Haskett’s suggestion: Your mantra must be Plan, Plan, Plan.

For starters, you can time your entry into a play to best take advantage of the three periods of frenzied activity in new unconventional plays, or what Haskett dubs the Three Frenzies:

  • Frenzy #1: Someone has an idea and can’t keep it quiet, so the idea happens and people pick up what they think is prime land. A mini-boom occurs.
  • Frenzy #2: Proof of concept is shown, and the remaining land gets snapped up quickly by companies of various sizes.
  • Frenzy #3: Latecomers, particularly international entities, typically fork over the big bucks to buy entry via asset purchases or even whole companies.

Whether or not to buy in the midst of a frenzy is play-specific, according to Haskett. Much depends on the business pinch points, i.e. those scarce resources that companies will compete for, e.g. product takeaway infrastructure.
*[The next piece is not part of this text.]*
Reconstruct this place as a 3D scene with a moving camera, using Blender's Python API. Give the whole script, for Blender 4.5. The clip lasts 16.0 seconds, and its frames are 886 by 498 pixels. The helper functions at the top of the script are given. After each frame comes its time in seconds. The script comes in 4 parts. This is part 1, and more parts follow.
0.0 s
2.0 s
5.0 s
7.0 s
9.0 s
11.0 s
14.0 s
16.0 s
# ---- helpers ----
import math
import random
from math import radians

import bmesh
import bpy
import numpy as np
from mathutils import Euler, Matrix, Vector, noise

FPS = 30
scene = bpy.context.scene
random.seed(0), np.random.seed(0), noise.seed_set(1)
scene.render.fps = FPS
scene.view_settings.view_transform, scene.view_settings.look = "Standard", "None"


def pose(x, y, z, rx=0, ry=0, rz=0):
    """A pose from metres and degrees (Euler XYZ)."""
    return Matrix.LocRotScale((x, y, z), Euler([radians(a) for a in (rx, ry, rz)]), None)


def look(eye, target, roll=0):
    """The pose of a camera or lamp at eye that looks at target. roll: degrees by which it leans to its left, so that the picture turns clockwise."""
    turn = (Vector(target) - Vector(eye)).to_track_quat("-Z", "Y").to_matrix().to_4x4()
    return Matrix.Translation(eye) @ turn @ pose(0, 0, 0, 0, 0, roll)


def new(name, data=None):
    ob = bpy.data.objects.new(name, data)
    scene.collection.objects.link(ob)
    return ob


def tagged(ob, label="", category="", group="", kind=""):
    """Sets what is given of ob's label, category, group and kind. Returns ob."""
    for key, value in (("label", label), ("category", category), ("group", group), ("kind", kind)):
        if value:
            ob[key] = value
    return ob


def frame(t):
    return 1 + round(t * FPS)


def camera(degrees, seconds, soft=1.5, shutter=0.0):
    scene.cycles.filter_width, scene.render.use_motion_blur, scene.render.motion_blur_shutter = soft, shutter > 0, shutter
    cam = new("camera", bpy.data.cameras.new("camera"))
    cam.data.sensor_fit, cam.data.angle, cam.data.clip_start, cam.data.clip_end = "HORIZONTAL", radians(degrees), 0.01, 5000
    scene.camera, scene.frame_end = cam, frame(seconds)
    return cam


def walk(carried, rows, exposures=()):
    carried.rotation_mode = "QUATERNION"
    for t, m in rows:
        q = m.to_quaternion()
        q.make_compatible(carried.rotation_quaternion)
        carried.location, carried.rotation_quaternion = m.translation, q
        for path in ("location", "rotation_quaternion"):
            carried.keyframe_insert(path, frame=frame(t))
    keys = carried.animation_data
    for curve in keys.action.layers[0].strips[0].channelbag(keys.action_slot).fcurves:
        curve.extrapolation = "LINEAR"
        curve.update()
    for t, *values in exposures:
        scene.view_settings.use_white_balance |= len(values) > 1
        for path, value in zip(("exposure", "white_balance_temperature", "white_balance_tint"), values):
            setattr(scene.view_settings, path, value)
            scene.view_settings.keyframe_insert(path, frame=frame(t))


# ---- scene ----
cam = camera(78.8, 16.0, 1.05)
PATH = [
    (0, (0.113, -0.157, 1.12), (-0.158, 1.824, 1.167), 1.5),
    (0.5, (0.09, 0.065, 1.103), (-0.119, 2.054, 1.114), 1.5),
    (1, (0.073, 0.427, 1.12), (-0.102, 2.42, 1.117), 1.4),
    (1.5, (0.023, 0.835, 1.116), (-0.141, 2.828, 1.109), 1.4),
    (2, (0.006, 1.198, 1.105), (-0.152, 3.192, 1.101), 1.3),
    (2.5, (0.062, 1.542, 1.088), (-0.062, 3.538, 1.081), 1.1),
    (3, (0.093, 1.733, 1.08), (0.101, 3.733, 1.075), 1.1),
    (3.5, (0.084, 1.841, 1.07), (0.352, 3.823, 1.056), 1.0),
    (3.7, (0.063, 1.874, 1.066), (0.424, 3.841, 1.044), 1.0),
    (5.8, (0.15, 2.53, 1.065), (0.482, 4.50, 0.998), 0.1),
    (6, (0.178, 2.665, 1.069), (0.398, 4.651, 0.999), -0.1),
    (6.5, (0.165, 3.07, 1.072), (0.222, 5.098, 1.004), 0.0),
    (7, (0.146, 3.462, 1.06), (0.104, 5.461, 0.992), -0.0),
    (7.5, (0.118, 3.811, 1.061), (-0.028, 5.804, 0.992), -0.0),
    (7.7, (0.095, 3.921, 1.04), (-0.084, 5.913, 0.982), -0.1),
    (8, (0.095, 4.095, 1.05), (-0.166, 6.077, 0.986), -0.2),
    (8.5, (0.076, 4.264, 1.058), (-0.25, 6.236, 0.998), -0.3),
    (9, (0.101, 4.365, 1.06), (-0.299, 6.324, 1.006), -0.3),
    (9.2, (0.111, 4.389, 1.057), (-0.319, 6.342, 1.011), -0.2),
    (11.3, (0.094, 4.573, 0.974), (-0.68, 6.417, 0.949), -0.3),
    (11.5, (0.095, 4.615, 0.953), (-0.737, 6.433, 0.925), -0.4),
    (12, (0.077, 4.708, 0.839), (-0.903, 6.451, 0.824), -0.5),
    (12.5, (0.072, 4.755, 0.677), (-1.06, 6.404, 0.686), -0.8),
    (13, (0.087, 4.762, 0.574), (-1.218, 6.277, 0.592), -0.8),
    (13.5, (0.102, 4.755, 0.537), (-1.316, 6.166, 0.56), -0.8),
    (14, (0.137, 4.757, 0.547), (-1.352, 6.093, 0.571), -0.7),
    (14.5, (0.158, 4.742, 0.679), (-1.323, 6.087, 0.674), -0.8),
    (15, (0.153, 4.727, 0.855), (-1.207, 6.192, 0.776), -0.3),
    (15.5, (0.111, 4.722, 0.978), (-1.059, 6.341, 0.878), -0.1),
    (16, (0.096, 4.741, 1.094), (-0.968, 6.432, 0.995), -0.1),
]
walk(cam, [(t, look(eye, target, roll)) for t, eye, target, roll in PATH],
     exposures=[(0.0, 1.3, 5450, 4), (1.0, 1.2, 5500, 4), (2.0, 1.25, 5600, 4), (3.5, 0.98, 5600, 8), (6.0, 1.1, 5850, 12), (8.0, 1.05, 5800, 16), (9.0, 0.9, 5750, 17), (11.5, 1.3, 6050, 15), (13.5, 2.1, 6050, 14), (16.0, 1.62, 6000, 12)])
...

There’s a need to look at productivity but also to have a full value-chain approach to identify where the business pinch points are early on.
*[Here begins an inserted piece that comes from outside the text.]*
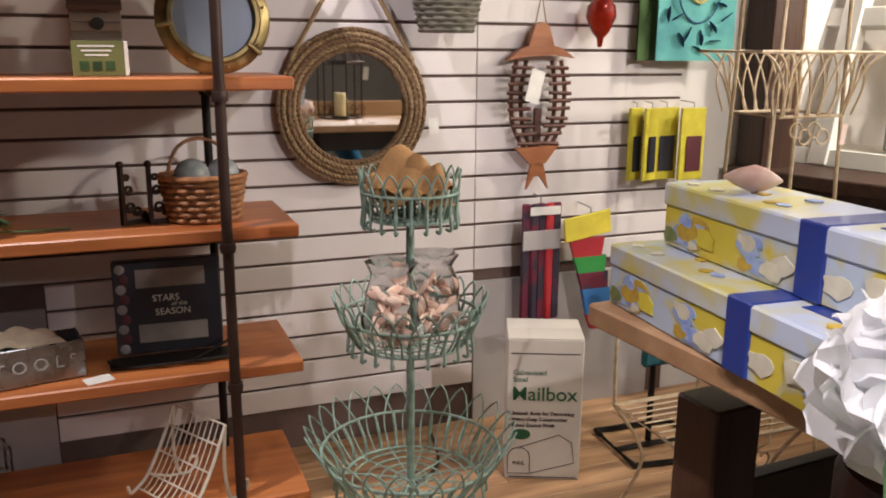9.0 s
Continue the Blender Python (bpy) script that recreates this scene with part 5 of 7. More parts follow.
part("rope_handle", Mesh().tube(smooth_line([(-0.066, -0.012, 0.115), (-0.060, -0.045, 0.06), (-0.025, -0.062, 0.018), (0.005, -0.064, 0.012), (0.035, -0.060, 0.024), (0.062, -0.042, 0.07), (0.067, -0.012, 0.115)]), 0.0085, 8), CREAM_ROPE, bk)
rose = thing("silk_flower_stem", (0.285, -0.37, S3), "white silk rose stem with green leaves lying on the shelf", "flowers")
me = ruffled_bloom((-0.010, -0.012, 0.072), 0.034, (-0.2, -0.8, 0.5), frng, 40).data("rose_head", WHITE_PETAL)
ob = new("rose_head", me)
ob.parent = rose
part("rose_vase", Mesh().lathe([(0.016, 0.0), (0.022, 0.01), (0.024, 0.03), (0.018, 0.05)], 18, (-0.012, 0.0, 0)), CERAMIC, rose)
for k in range(11):
    a = frng.uniform(-0.5, 1.6)
    b = Vector((0.03, 0.0, 0.035))
    part("leaf", leaf_mesh(Mesh(), b, b + Vector((math.cos(a) * 0.085, -0.02 * math.sin(a * 3), math.sin(a) * 0.065)), 0.038, 0.1), LEAF, rose)
part("stem", Mesh().tube(smooth_line([(0.0, 0.0, 0.03), (0.06, 0.0, 0.02), (0.14, 0.03, 0.010), (0.24, 0.05, 0.006)]), 0.003, 5), STEM, rose)
for x, tn in ((0.655, 30), (0.725, 10)):
    b2 = iron_bracket(x, -0.30, S3, 0.075, 0.155, tn, "dark iron scrolled bookend on the shelf")

WICKER = material("wicker", (0.34, 0.15, 0.055), 0.65, dark=(0.19, 0.075, 0.028), scale=40, bump=0.5, bump_scale=120, vary=0.15)
wv = thing("woven_basket", (0.865, -0.29, S3), "brown woven basket holding clear glass balls", "basket")
rows_w = 7
for i in range(rows_w):
    z = 0.010 + i * 0.0165
    r = 0.090 + 0.020 * i / rows_w
    pts = []
    for k in range(56):
        a = 2 * math.pi * k / 56
        q = r + 0.004 * (1 if (k // 2 + i) % 2 else -1)
        pts.append((q * math.cos(a), q * 0.82 * math.sin(a), z))
    part("weave", Mesh().tube(pts, 0.0078, 6, True), WICKER, wv)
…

“Companies are advantaged by carrying out value-of-control studies, where you assess what it takes to control an uncertainty, like liquids egress, liquids stripping,” he said. “How much would it take to control that business pinch point that all are competing for, or will eventually compete for?

“You will either control your own destiny, or someone else will,” Haskett cautioned. “Destiny will be controlled.”

A Competitive Advantage

Along with other examples, Haskett cited the Marcellus Shale play, noting there was a problem of what to do with the liquids given there were few product lines.

“The companies that saw this early on started looking right away at the business pinch points of liquids extraction, liquids handling,” Haskett said, “and this set them up with a competitive advantage.

“Other companies have to deal with the controllers of the business pinch points to get their product to market,” he continued. “As soon as you’re controlling the assets of other companies, you start to take their profits.

“That’s very high level.”

He emphasized that a strategic decision-based materiality approach to play entry and exit decisions allows you to prioritize what you’re chasing, how much you’re chasing and when you’re chasing it.

This MO goes right to the heart of competitive advantage.

“Strategy forces you to take a look at the bigger picture in the context of what you can do,” Haskett said, “and the details particular to an area.

“If you know upon entry when you’re going to exit a play, it makes it a lot easier to figure what you need to control and how you’re going to control it,” he said.

“If you have a strategic approach, you are well-coordinated and pull out the value and the volume,” he emphasized. “But if you just go in to see what you can do, someone else will get the profit.

“The profit’s there; it’s just a question of who gets it.”